Flashing images of protesters, police, far-right supporting the police, fire burning and mentions of Jacob Blake returned a short focus on Black Death and Black Pain all whilst the debate about the relevance of the words in rule Britannia are in contemporary times was going on. A couple of weeks ago, a few of us had started to wonder if the furore, outrage and pledges following the murder of George Floyd had been forgotten. Had we moved on? And now after yet another incident of a Black man at the hands of the police, the first think that came to mind was.. really? Where were the officers when the whole world erupted because of police racism and brutality? 

Looking at racial injustice closer to home and I find myself swinging between outrage and apathy, between demanding change and being overwhelmed by the amount of injustice everywhere. Like the recent reported deaths of 5 people seeking sanctuary. I say ‘reported’ deaths as I imagine there are others who do not make the headlines or to the media. Others are dying as you read this article. Four were in the UK  going through the asylum system and  Abdulfatah Hamdallah drowned before he arrived. The horrific image of  Mercy Baguma being found dead with a toddler beside her lingers and I wonder what this child would think or ask of this government when he grows up and learns his mother died because of a piece of paper. 

This paper for most of individuals risking their lives crossing the English Channel, the meditarenean, climbing over fences, freezing at the back of lorries, surviving in camps, this piece of paper means life or death. And the majority of people who take on the treachaorous journeys are fleeing situations which are most likely instigated by colonialism meaning Britain had a hand in those conditions. Some are probably tired of hearing but it is iperative to keep foregrounding colonialism and coloniality because the past is really not the past and if anything there is a debt that is owed to the maangamizi and the like. They are running to the UK to survive and somehow dying to live. 
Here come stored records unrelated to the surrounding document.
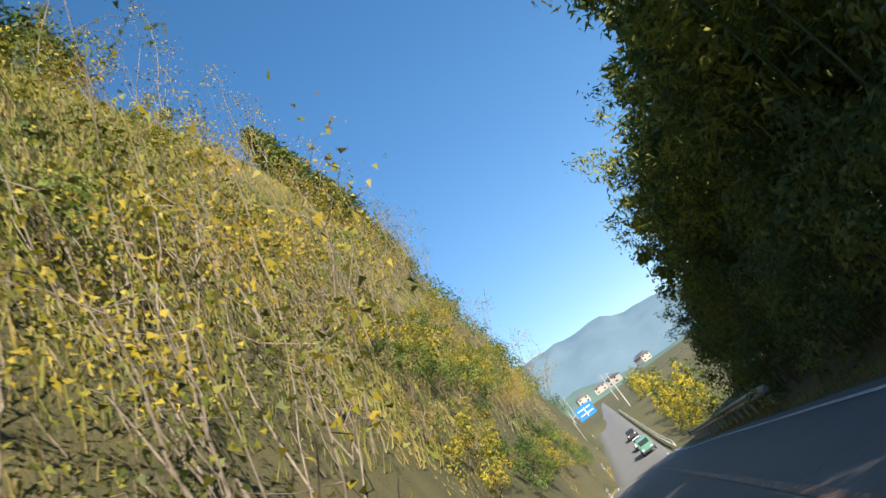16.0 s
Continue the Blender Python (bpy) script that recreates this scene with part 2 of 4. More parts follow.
def relief(s, u):
    """Height of the land over the road at station s, u metres right of the lane's course (arrays)."""
    left, right = np.maximum(0, -u - 4.8 - 1.2 * np.exp(-((s - 62) / 14.0) ** 2) + 0.3 * np.clip((s - 190) / 16, 0, 1)), np.maximum(0, u - 5.6)
    slope, top = np.interp(s, *zip(*HILL)), np.interp(s, *zip(*HTOP))
    zl = top * (1 - np.exp(-left * slope / top))
    rt = np.interp(s, [-60, 20, 40, 80, 96, 122, 140, 200, 235, 262, 300, 640], [3, 3, 2.5, 3, 5, 5, 5, 5, 5, 2.0, -0.5, -0.5])
    zr = rt * (1 - np.exp(-right * 0.6 / np.maximum(abs(rt), 0.5)))
    edge = np.interp(s, [16, 25, 34, 46, 60, 66, 72, 80], [-3.4, -3.2, -3.05, -3.2, -3.45, -3.3, -3.05, -3.0])
    bank = np.interp(s, [16, 34, 66, 86], [0, 1, 1, 0])
    road = (u > edge - 0.15) & (u < 4.0)
    return zl + zr + 0.12 * bank * np.clip((edge - 0.2 - u) / 0.5, 0, 1) - np.where(road, 0.10, 0.02)


def locate(x, y):
    """Station and offset of places in the plan (arrays)."""
    s, u, base = np.empty(x.shape), np.empty(x.shape), np.empty(x.shape)
    for j in range(0, x.size, 4000):
        xs, ys = x.ravel()[j:j + 4000], y.ravel()[j:j + 4000]
        k = ((xs[:, None] - WAY[None, ::2, 0]) ** 2 + (ys[:, None] - WAY[None, ::2, 1]) ** 2).argmin(1) * 2
        dx, dy = xs - WAY[k, 0], ys - WAY[k, 1]
        along = dx * TAN[k, 0] + dy * TAN[k, 1]
        s.ravel()[j:j + 4000] = k - S0 + along
        u.ravel()[j:j + 4000] = dx * RIGHT[k, 0] + dy * RIGHT[k, 1]
        kk = np.clip(k + along, 0, len(WAY) - 1)
        base.ravel()[j:j + 4000] = np.interp(kk, np.arange(len(WAY)), WAY[:, 2])
    k = np.clip(s + S0, 0, len(WAY) - 1).astype(int)
    return s, u, base + CROSS[k] * np.clip(u, -9, 9)


def land(s, u):
    """Point of the ground at a station and an offset."""
    p = at(s, u)
    p.z = at(s, 0).z + CROSS[int(min(max(s + S0, 0), len(WAY) - 1))] * max(-9, min(9, u)) + float(relief(np.array([float(s)]), np.array([float(u)]))[0])
    return p


def mesh_object(name, verts, faces, mat, smooth=False, parent=None, label=""):
    me = bpy.data.meshes.new(name)
    verts = np.asarray(verts, np.float32)
    if isinstance(faces, np.ndarray):
        n, k = faces.shape
        me.vertices.add(len(verts)), me.loops.add(n * k), me.polygons.add(n)
        me.vertices.foreach_set("co", verts.ravel())
        me.loops.foreach_set("vertex_index", faces.astype(np.int32).ravel())
        me.polygons.foreach_set("loop_start", np.arange(0, n * k, k, dtype=np.int32))
        me.update(calc_edges=True)
    else:
        me.from_pydata(verts.tolist(), [], faces)
    if smooth:
        me.polygons.foreach_set("use_smooth", np.ones(len(me.polygons), bool))
    me.materials.append(mat)
    ob = new(name, me)
    if parent:
        ob.parent = parent
    if label:
        ob["label"] = label
    return ob


def part(name, bm, mat, parent, label=""):
    """A bmesh as one mesh object under a thing or a part."""
    me = bpy.data.meshes.new(name)
    bm.to_mesh(me)
    bm.free()
    me.materials.append(mat)
    ob = new(name, me)
    ob.parent = parent
    if label:
        ob["label"] = label
    return ob


# ---------------------------------------------------------------- ground, one sheet to the horizon
def spread(lo, hi, step, far):
    """Coordinates at an even step from lo to hi that then widen out to far on both sides."""
    mid, grow = np.arange(lo, hi, step), []
    d = step
    x = 0.0
    while x < far:
        d *= 1.16
        x += d
        grow.append(x)
    grow = np.array(grow)
    return np.r_[lo - grow[::-1], mid, mid[-1] + grow]


gx, gy = spread(-45, 262, 2.1, 3600), spread(-25, 236, 2.1, 3600)
X, Y = np.meshgrid(gx, gy)
s_, u_, base_ = locate(X, Y)
Z = base_ + relief(s_, u_)
rough_ = np.array([noise.noise((float(x) * 0.22, float(y) * 0.22, 0.0)) for x, y in zip(X.ravel(), Y.ravel())]).reshape(X.shape)
off_road = np.clip((np.maximum(-u_ - 4.2, u_ - 4.6)) / 3.0, 0, 1)
Z = Z + rough_ * 0.45 * off_road
away = np.clip((np.hypot(X - 110, Y - 95) - 420) / 1500, 0, 1)
Z = Z * (1 - away) - away * 5.0
nx, ny = len(gx), len(gy)
idx = np.arange(nx * ny).reshape(ny, nx)
quads = np.stack([idx[:-1, :-1], idx[:-1, 1:], idx[1:, 1:], idx[1:, :-1]], -1).reshape(-1, 4)
ground = mesh_object("ground", np.stack([X, Y, Z], -1).reshape(-1, 3), quads, M_GROUND, True)
tagged(ground, "brown leaf-littered earth and grass slopes beside the road", "ground", kind="structure")


# ---------------------------------------------------------------- road and its lines
def strip(name, s0, s1, edges, lift, mat, step=1.0, wobble=0.0):
    """A strip along the road with the given offsets, its ends closed by short skirts."""
    st = np.arange(s0, s1 + 0.01, step)
    v, fa = [], []
    for n, s in enumerate(st):
        for u in edges:
            u = u(s) if callable(u) else u
            w = wobble * noise.noise((s * 0.6, u, 3.0))
            p = at(s, u + w)
            v.append((p.x, p.y, p.z + lift))
    w = len(edges)
    i = np.arange(len(st) * w).reshape(-1, w)
    fa = np.stack([i[:-1, :-1], i[:-1, 1:], i[1:, 1:], i[1:, :-1]], -1).reshape(-1, 4)
    return mesh_object(name, v, fa, mat, True)


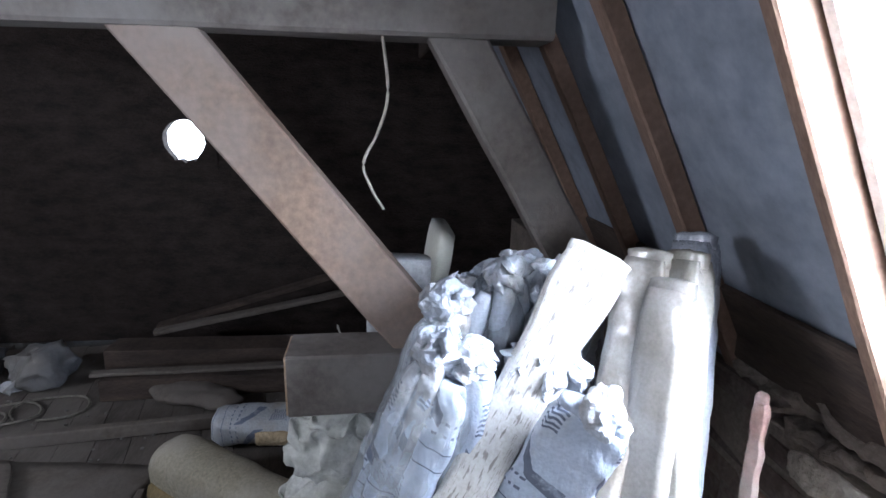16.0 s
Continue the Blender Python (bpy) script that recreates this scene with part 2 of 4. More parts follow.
def pipe(bm, points, r, wall=0.006, n=10, ring=16):
    """A hollow round tube with real thickness and open ends."""
    pts = spine(points, n)
    outer, inner = [], []
    for i, p in enumerate(pts):
        d = pts[min(i + 1, n)] - pts[max(i - 1, 0)]
        m = along(p, p + d)
        for rows, rr in ((outer, r), (inner, r - wall)):
            rows.append([bm.verts.new(m @ Vector((rr * math.cos(2 * math.pi * j / ring), rr * math.sin(2 * math.pi * j / ring), 0))) for j in range(ring)])
    for rows, s in ((outer, 1), (inner, -1)):
        for a, b in zip(rows, rows[1:]):
            for j in range(ring):
                q = (a[j], a[(j + 1) % ring], b[(j + 1) % ring], b[j])
                f = bm.faces.new(q if s > 0 else q[::-1])
                f.smooth = True
    for o, i, s in ((outer[0], inner[0], -1), (outer[-1], inner[-1], 1)):
        for j in range(ring):
            q = (o[j], o[(j + 1) % ring], i[(j + 1) % ring], i[j])
            bm.faces.new(q if s > 0 else q[::-1])
    return bm


def blob(bm, centre, sx, sy, sz, crumple=0.02, freq=8.0, seed=0.0, div=4, turn=0.0):
    """A crumpled lump that sits flat on its underside."""
    r = bmesh.ops.create_icosphere(bm, subdivisions=div, radius=1.0)
    m = pose(*centre, 0, 0, turn)
    for v in r["verts"]:
        q = Vector((v.co.x * sx, v.co.y * sy, max(v.co.z, -0.72) * sz))
        nz = noise.noise_vector(q * freq + Vector((seed, seed, seed))) + 0.5 * noise.noise_vector(q * freq * 2.3 + Vector((0, seed, 2)))
        v.co = m @ (q + nz * crumple)
    for f in bm.faces:
        f.smooth = True
    return bm


def wad(bm, centre, sx, sy, sz, seed=0.0, turn=0.0, div=5):
    """A crumpled ball of sheet with sharp folds, flat underneath."""
    r = bmesh.ops.create_icosphere(bm, subdivisions=div, radius=1.0)
    m = pose(*centre, 0, 0, turn)
    for v in r["verts"]:
        d = v.co.normalized()
        near = noise.voronoi(d * 1.35 + Vector((seed, seed * 0.7, 3)))[0]
        small = noise.voronoi(d * 2.8 + Vector((seed, 5, seed)))[0]
        f = 1.0 - 0.42 * (near[1] - near[0]) - 0.13 * (small[1] - small[0]) + 0.28 * noise.noise(d * 1.6 + Vector((seed, 0, 1)))
        q = Vector((d.x * sx, d.y * sy, max(d.z * f, -0.7) * sz))
        v.co = m @ Vector((q.x * f, q.y * f, q.z))
    return bm


# ---- large structure ----
bm = bmesh.new()
box(bm, pose(1.2, 0.6, -0.06), 6.4, 5.6, 0.06)
floor = tagged(part("floor", bm, M_GAP), "dusty wooden attic floor of wide old boards", "floor", kind="structure")

WALL_Y, WALL_H = 2.78, 0.86


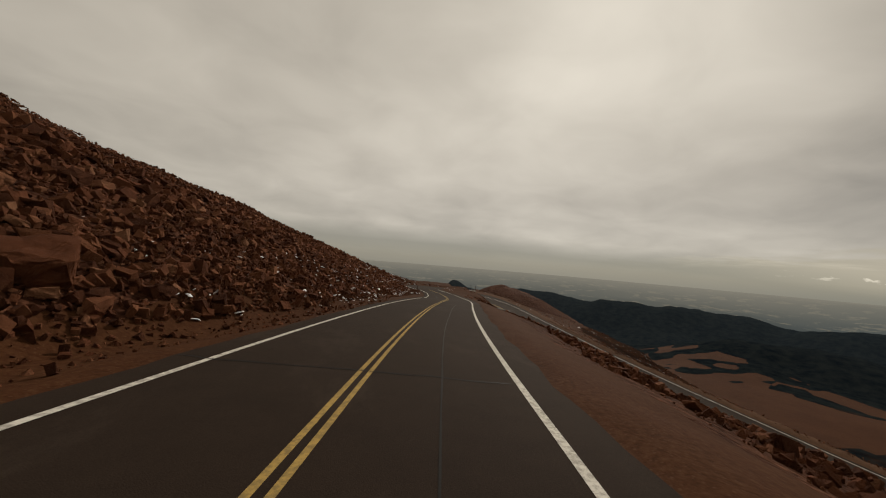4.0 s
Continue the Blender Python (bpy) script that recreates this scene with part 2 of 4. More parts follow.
# ---- materials ----
class Mat:
    """A small builder for node materials."""

    def __init__(self, name, rough=0.9, metal=0.0):
        self.m = bpy.data.materials.new(name)
        self.m.use_nodes = True
        self.nt = self.m.node_tree
        self.b = self.nt.nodes["Principled BSDF"]
        self.b.inputs["Roughness"].default_value, self.b.inputs["Metallic"].default_value = rough, metal
        self.b.inputs["Specular IOR Level"].default_value = 0.03

    def n(self, kind, operation="", use_clamp=False):
        x = self.nt.nodes.new(kind)
        if operation:
            x.operation = operation
        if use_clamp:
            x.use_clamp = True
        return x

    def link(self, a, b):
        self.nt.links.new(a, b)

    def coords(self, scale=(1, 1, 1)):
        g = self.n("ShaderNodeNewGeometry")
        mp = self.n("ShaderNodeMapping")
        mp.inputs["Scale"].default_value = scale
        self.link(g.outputs["Position"], mp.inputs[0])
        return mp.outputs[0]

    def noise(self, scale, detail=4, rough=0.55, vec=None, dist=0.0):
        x = self.n("ShaderNodeTexNoise")
        x.inputs["Scale"].default_value, x.inputs["Detail"].default_value = scale, detail
        x.inputs["Roughness"].default_value, x.inputs["Distortion"].default_value = rough, dist
        self.link(vec or self.coords(), x.inputs["Vector"])
        return x.outputs[0]

    def ramp(self, fac, *stops):
        x = self.n("ShaderNodeValToRGB")
        for i, (p, c) in enumerate(stops):
            e = x.color_ramp.elements[i] if i < 2 else x.color_ramp.elements.new(p)
            e.position, e.color = p, (*c, 1)
        self.link(fac, x.inputs[0])
        return x.outputs[0]

    def mix(self, fac, a, b, blend="MIX"):
        x = self.n("ShaderNodeMix")
        x.data_type, x.blend_type = "RGBA", blend
        for i, v in ((0, fac), (6, a), (7, b)):
            if isinstance(v, (int, float)):
                x.inputs[i].default_value = v
            elif isinstance(v, tuple):
                x.inputs[i].default_value = (*v, 1)
            else:
                self.link(v, x.inputs[i])
        return x.outputs[2]

    def math(self, op, a, b=0.0, clamp=False):
        x = self.n("ShaderNodeMath", operation=op, use_clamp=clamp)
        for i, v in enumerate((a, b)):
            if isinstance(v, (int, float)):
                x.inputs[i].default_value = v
            else:
                self.link(v, x.inputs[i])
        return x.outputs[0]

    def bump(self, height, strength, dist):
        x = self.n("ShaderNodeBump")
        x.inputs["Strength"].default_value, x.inputs["Distance"].default_value = strength, dist
        self.link(height, x.inputs["Height"])
        self.link(x.outputs[0], self.b.inputs["Normal"])
        return self

    def base(self, c):
        if isinstance(c, tuple):
            self.b.inputs["Base Color"].default_value = (*c, 1)
        else:
            self.link(c, self.b.inputs["Base Color"])
        return self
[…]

So whilst we point to the US and the visible racist institutions like the police (yet again), as calls and echoes to defund the police grow louder, we need to be looking at ourselves and at the invisible institutionally racist policies that come in the form of a paper. Policies and laws that dictate that one life is worthy and another unworthy, that one is believed and another is not believed and therefore results to preventable and unnecessary loss of fathers, brothers, sons, daughters, sisters and mothers like Belly Mujinga, Abdullah Ahmad Abdullah Alhabib and others.

We should go further and question the rest of the institutions that stand by and do nothing to fight for those whose statuses are not legalised. Who have been criminalised because of socioeconomic factors, birthright lottery and ethnicity. There are a lot of questions like; Where are the children charities, feminists, mental health organisations, education institutions, local councils and authorities? ..some of whom have immersed themselves in ‘race and anti-racism trainings’. Where are those who stand or swear by the equality act but step back from those with no recourse to funding which equals to being bystanders and complacency. Does all humanity have to be monetised? Are we humans before we are citizens? Where is the collective pressure on lawmakers? Why are they not supporting or reinforcing work that is challenging Patel and posse policies? Why are individuals who have defied odds and arrived in this country dying to live? 

Bob Marley asks, ‘how long shall they kill our prophets while we stand aside and look?’ Listening to Jacob Blake’s sister Letetra Widman poignant words ‘ I am not sad, I am angry, I do not want pity, I want change’ should be a rallying call to everyone out there. Because if you are not with us, you are for them. Time and time again we as Black activists, organisers involved in movements have said everyone should be actively doing something, racism is not a Black problem and pathologising whiteness would go along in overstanding that white supremacy has a lot to answer for. Those benefiting from the system should be doing more, much more because your silence is compliance, choose courage over comfort and this includes dismantling structures that continue to dehumanise and kill like the migration policies.